Records:

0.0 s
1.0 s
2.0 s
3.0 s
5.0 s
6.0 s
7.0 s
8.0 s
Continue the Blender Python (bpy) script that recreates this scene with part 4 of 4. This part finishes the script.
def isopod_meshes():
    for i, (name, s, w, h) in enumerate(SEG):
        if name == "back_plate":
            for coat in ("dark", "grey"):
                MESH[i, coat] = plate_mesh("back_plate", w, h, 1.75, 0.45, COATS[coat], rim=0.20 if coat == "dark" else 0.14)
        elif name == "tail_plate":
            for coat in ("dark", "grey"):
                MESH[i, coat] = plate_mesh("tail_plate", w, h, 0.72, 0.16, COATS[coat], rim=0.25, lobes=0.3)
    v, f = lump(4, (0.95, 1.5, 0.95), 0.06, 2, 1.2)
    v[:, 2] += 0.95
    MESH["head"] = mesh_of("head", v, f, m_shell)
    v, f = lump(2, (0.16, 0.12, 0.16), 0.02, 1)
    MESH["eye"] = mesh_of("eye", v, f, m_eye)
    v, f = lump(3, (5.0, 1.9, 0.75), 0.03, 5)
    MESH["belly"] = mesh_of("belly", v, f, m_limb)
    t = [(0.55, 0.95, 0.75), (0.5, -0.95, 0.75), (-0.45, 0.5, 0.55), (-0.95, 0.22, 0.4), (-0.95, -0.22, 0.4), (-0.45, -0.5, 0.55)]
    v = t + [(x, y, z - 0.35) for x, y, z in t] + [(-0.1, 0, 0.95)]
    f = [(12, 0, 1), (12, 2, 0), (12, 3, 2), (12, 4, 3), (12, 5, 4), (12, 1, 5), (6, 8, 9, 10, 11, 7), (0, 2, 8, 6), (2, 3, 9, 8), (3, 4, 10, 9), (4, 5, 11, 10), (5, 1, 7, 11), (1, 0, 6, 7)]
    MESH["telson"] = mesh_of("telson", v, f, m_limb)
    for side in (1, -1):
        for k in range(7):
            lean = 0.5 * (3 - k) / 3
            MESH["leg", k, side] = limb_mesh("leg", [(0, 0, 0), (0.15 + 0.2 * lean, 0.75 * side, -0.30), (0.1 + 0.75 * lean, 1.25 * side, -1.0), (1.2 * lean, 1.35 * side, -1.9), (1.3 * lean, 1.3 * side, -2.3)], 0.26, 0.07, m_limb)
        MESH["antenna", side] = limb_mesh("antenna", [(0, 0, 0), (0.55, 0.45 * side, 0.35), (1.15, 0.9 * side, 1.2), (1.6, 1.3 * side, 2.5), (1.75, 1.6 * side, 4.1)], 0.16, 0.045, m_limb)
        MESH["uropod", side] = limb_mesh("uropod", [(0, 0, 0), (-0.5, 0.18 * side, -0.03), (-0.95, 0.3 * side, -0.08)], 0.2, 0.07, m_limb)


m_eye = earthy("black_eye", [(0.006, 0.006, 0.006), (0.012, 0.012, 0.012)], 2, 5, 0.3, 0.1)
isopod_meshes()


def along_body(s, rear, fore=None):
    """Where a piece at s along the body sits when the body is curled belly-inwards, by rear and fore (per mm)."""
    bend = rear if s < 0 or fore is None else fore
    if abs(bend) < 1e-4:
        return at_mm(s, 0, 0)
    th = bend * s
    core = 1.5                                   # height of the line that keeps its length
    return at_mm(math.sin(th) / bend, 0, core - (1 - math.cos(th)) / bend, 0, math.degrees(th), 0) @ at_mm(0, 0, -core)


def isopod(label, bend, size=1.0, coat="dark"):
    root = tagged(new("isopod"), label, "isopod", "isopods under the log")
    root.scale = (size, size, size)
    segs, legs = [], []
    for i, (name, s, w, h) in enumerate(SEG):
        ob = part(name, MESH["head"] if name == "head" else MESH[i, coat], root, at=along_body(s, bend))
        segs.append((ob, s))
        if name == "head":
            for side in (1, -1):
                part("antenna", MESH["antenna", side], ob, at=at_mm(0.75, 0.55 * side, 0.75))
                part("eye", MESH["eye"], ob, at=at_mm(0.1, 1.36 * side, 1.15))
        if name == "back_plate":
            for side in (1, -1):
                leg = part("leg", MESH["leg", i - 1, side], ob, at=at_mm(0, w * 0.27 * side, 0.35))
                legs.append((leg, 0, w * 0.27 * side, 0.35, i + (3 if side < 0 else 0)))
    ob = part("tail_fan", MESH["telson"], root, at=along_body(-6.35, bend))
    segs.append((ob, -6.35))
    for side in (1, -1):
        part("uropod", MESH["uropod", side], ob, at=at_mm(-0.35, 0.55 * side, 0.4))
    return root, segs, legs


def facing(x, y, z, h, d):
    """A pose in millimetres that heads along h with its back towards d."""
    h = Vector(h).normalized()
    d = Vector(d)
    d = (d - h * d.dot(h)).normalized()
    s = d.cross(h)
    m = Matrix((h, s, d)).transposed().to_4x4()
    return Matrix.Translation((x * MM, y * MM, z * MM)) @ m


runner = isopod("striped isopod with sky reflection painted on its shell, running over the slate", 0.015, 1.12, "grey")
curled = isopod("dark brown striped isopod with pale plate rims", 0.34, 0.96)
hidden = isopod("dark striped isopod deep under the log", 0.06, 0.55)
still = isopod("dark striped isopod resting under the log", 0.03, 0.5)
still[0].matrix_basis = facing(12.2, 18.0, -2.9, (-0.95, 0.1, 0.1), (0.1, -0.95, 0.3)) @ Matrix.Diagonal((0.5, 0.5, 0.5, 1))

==

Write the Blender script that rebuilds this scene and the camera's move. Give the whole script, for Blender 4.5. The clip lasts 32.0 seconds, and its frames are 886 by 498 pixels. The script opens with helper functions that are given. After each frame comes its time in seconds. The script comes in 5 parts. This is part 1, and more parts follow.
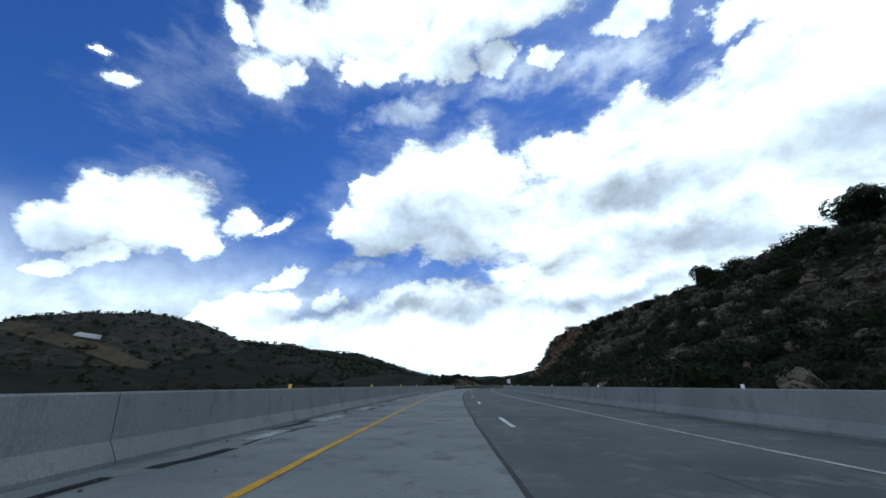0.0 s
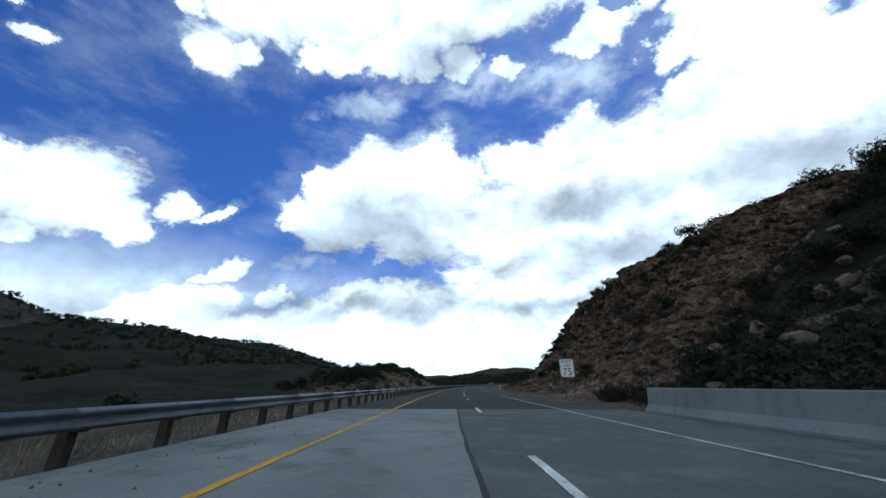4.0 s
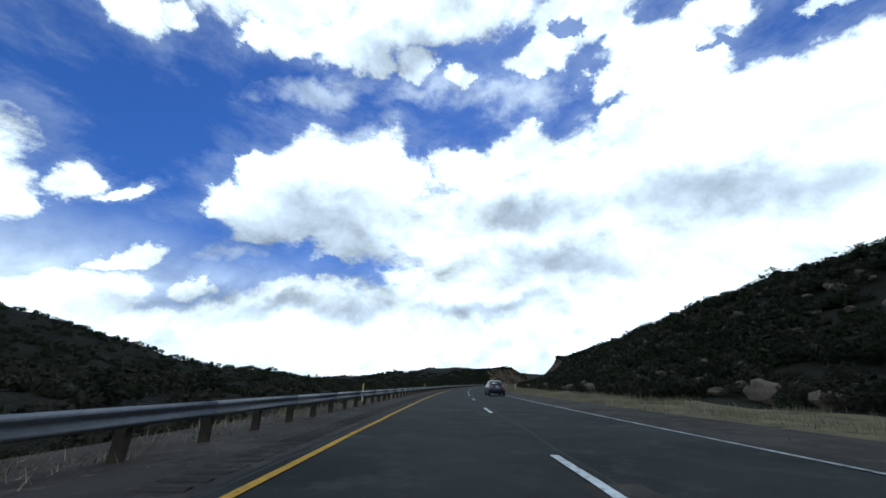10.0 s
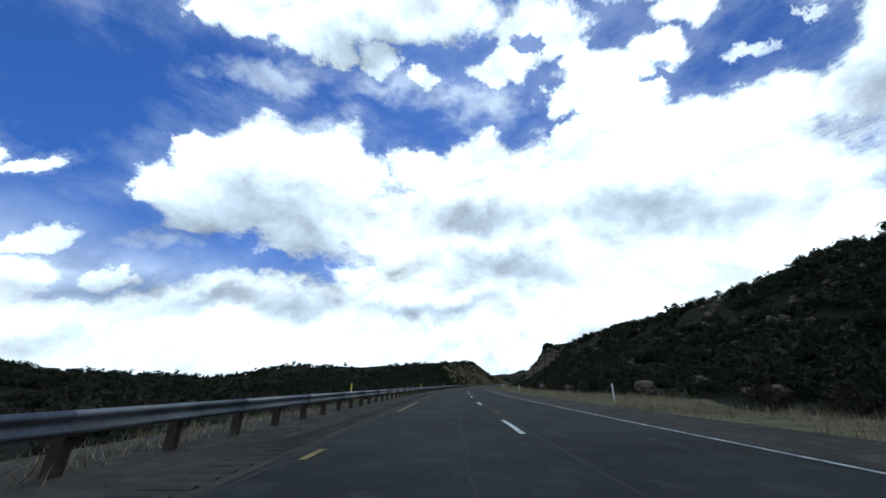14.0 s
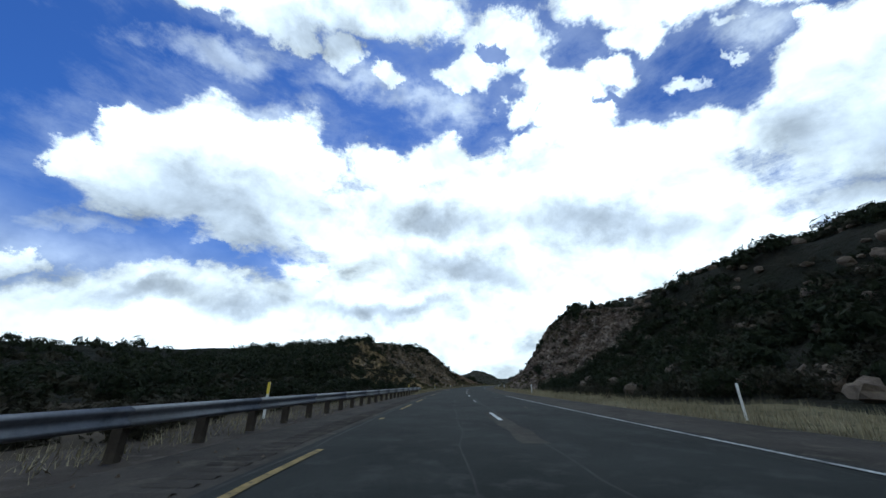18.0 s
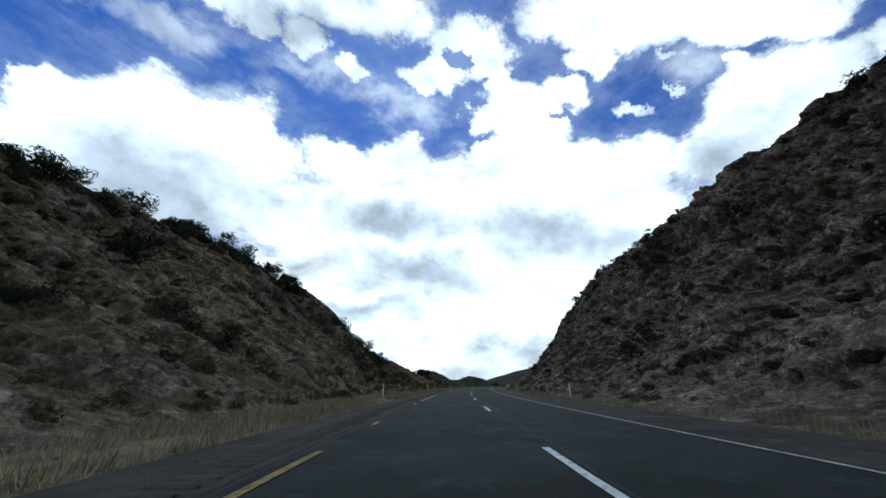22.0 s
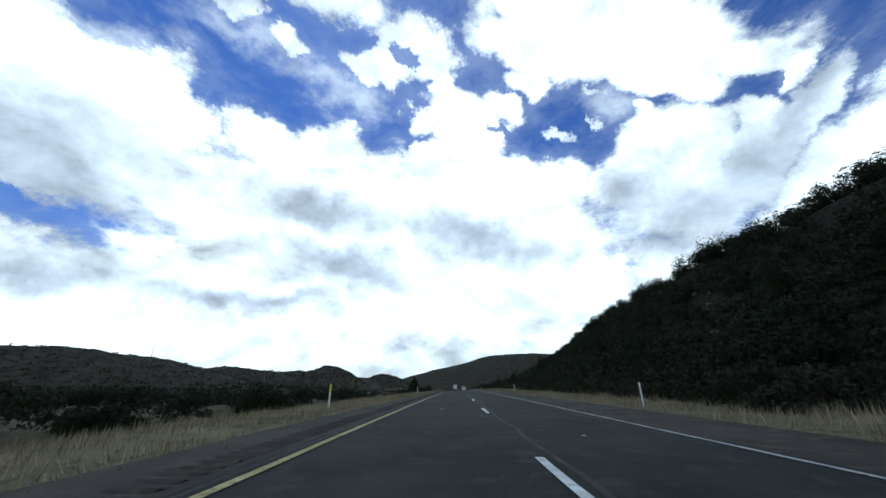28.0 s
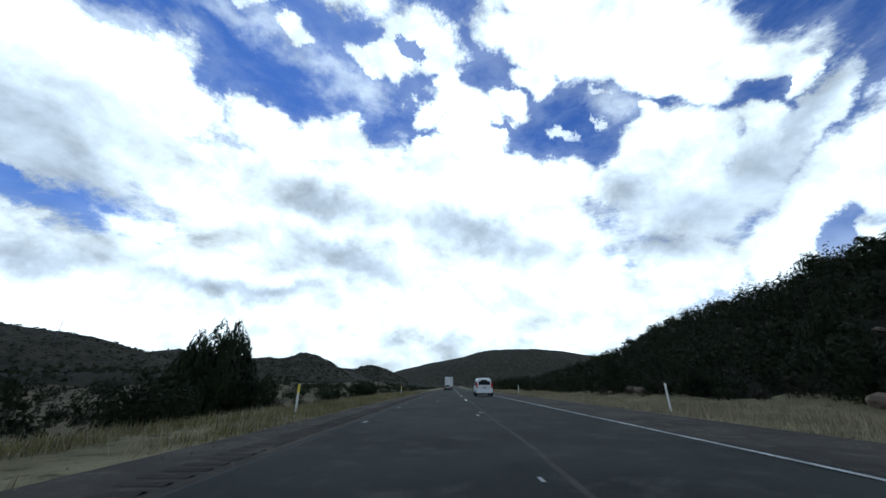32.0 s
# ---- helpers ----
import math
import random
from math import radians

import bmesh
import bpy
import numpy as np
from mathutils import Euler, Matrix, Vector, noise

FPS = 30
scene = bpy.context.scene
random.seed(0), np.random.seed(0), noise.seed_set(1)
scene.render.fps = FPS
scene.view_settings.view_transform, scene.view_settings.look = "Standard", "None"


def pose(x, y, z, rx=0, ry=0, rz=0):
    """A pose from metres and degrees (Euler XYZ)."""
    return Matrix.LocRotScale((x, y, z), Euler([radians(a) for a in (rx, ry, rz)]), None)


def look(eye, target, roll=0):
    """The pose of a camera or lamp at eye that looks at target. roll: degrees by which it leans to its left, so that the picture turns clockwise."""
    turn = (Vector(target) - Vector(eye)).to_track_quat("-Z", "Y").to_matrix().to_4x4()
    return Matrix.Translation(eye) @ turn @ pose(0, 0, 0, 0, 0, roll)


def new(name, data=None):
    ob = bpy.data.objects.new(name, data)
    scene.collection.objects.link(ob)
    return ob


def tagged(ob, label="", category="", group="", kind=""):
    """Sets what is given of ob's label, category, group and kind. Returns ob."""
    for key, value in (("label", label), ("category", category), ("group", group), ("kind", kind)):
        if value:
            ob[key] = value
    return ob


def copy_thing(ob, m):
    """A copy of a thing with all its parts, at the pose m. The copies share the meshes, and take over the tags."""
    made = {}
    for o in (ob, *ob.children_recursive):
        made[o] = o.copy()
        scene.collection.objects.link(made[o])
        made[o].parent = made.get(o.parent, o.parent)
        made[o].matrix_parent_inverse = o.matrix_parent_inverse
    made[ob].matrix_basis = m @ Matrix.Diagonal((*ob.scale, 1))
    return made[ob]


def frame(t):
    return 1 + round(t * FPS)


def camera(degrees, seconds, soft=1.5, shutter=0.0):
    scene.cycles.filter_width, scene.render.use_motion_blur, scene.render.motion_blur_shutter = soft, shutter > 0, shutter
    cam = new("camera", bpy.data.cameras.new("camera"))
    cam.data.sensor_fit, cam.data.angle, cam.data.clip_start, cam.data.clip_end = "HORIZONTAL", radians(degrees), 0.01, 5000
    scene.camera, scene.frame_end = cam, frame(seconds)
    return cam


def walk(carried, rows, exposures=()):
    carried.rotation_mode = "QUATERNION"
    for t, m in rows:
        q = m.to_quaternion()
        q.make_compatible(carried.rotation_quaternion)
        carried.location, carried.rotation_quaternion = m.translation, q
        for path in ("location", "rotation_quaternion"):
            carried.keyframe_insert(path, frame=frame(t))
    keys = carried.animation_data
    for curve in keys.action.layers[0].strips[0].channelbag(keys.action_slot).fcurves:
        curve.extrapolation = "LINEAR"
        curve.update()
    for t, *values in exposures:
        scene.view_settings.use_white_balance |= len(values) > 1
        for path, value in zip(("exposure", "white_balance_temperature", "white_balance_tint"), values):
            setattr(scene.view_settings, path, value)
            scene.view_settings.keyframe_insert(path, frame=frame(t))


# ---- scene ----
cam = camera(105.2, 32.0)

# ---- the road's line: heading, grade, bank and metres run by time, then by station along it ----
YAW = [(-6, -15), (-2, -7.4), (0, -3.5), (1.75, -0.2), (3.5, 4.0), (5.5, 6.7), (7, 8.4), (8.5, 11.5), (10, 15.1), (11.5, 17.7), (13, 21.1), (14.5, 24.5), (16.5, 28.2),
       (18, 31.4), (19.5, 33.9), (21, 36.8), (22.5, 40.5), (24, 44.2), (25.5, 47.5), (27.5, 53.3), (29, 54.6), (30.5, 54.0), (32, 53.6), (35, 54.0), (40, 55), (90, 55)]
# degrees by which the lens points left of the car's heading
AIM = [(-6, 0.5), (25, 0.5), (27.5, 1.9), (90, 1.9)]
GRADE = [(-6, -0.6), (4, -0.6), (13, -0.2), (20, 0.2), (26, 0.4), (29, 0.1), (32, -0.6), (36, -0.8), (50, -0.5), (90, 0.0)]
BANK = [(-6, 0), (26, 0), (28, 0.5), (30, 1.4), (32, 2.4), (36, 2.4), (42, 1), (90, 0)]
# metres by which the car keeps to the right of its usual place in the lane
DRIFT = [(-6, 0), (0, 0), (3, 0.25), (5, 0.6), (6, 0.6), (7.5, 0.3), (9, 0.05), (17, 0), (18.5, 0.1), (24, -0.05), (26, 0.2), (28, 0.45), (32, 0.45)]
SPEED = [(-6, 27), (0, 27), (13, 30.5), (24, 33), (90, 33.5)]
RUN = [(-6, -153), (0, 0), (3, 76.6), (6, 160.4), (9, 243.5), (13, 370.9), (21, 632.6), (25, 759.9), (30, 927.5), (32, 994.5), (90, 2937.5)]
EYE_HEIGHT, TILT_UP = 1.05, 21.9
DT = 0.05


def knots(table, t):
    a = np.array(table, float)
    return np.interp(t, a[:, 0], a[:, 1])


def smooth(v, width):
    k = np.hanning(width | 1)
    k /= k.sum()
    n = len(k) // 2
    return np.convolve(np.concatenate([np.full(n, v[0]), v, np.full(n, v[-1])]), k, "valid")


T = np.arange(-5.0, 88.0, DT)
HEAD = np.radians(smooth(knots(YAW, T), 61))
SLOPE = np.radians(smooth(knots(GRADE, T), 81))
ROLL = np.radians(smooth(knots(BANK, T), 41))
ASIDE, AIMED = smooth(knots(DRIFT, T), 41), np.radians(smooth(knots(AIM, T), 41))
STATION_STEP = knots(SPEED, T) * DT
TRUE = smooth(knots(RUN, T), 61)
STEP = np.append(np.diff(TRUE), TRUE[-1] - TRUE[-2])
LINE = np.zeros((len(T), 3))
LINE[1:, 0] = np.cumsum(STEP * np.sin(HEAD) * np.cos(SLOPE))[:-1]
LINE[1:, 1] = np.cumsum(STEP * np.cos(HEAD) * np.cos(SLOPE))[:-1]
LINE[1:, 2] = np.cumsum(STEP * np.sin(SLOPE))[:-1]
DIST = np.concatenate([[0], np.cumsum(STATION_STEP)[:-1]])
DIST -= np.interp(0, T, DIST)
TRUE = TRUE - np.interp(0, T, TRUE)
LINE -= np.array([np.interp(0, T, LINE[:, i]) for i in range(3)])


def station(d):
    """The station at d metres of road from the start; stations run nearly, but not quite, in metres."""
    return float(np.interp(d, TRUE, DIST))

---

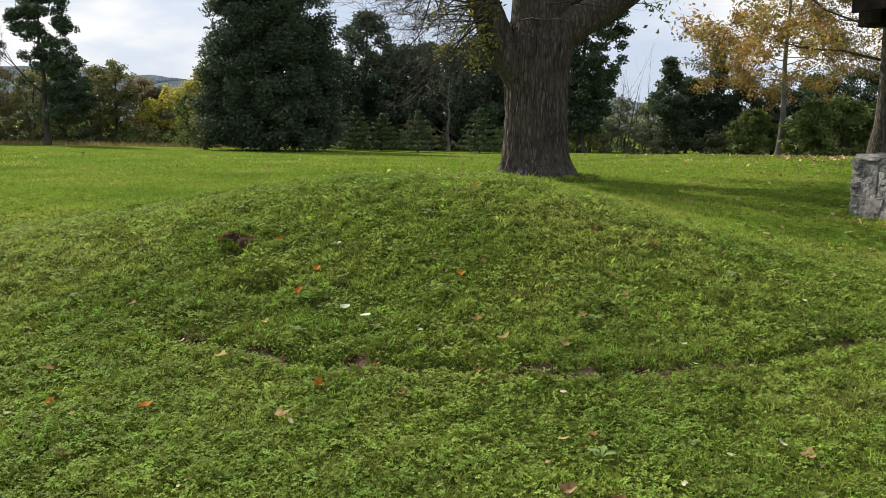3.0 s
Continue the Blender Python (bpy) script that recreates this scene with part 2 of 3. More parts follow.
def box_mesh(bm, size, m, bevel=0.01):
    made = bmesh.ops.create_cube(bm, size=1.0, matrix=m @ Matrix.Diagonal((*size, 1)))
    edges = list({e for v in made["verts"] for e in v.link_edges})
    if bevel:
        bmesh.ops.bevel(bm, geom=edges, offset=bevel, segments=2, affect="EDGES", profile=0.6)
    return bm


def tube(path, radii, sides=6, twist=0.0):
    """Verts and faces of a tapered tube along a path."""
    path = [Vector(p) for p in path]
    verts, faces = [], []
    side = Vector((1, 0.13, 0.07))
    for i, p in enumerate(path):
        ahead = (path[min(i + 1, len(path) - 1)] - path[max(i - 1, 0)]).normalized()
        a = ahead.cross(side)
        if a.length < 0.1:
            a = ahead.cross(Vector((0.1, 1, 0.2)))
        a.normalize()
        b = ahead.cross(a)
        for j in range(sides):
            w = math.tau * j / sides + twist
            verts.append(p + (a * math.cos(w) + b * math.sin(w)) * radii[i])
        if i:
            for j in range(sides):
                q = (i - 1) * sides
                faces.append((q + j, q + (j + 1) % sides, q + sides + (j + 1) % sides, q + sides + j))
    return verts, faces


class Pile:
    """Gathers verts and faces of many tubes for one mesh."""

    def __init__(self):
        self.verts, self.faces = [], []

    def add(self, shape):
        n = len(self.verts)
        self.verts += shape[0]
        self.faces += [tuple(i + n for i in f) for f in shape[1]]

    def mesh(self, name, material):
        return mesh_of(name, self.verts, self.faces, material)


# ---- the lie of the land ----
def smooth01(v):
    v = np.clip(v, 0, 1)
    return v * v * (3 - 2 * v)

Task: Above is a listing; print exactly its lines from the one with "3. More parts follow." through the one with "return v * v * (3 - 2 * v)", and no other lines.

Final answer:
Continue the Blender Python (bpy) script that recreates this scene with part 2 of 3. More parts follow.
def box_mesh(bm, size, m, bevel=0.01):
    made = bmesh.ops.create_cube(bm, size=1.0, matrix=m @ Matrix.Diagonal((*size, 1)))
    edges = list({e for v in made["verts"] for e in v.link_edges})
    if bevel:
        bmesh.ops.bevel(bm, geom=edges, offset=bevel, segments=2, affect="EDGES", profile=0.6)
    return bm


def tube(path, radii, sides=6, twist=0.0):
    """Verts and faces of a tapered tube along a path."""
    path = [Vector(p) for p in path]
    verts, faces = [], []
    side = Vector((1, 0.13, 0.07))
    for i, p in enumerate(path):
        ahead = (path[min(i + 1, len(path) - 1)] - path[max(i - 1, 0)]).normalized()
        a = ahead.cross(side)
        if a.length < 0.1:
            a = ahead.cross(Vector((0.1, 1, 0.2)))
        a.normalize()
        b = ahead.cross(a)
        for j in range(sides):
            w = math.tau * j / sides + twist
            verts.append(p + (a * math.cos(w) + b * math.sin(w)) * radii[i])
        if i:
            for j in range(sides):
                q = (i - 1) * sides
                faces.append((q + j, q + (j + 1) % sides, q + sides + (j + 1) % sides, q + sides + j))
    return verts, faces


class Pile:
    """Gathers verts and faces of many tubes for one mesh."""

    def __init__(self):
        self.verts, self.faces = [], []

    def add(self, shape):
        n = len(self.verts)
        self.verts += shape[0]
        self.faces += [tuple(i + n for i in f) for f in shape[1]]

    def mesh(self, name, material):
        return mesh_of(name, self.verts, self.faces, material)


# ---- the lie of the land ----
def smooth01(v):
    v = np.clip(v, 0, 1)
    return v * v * (3 - 2 * v)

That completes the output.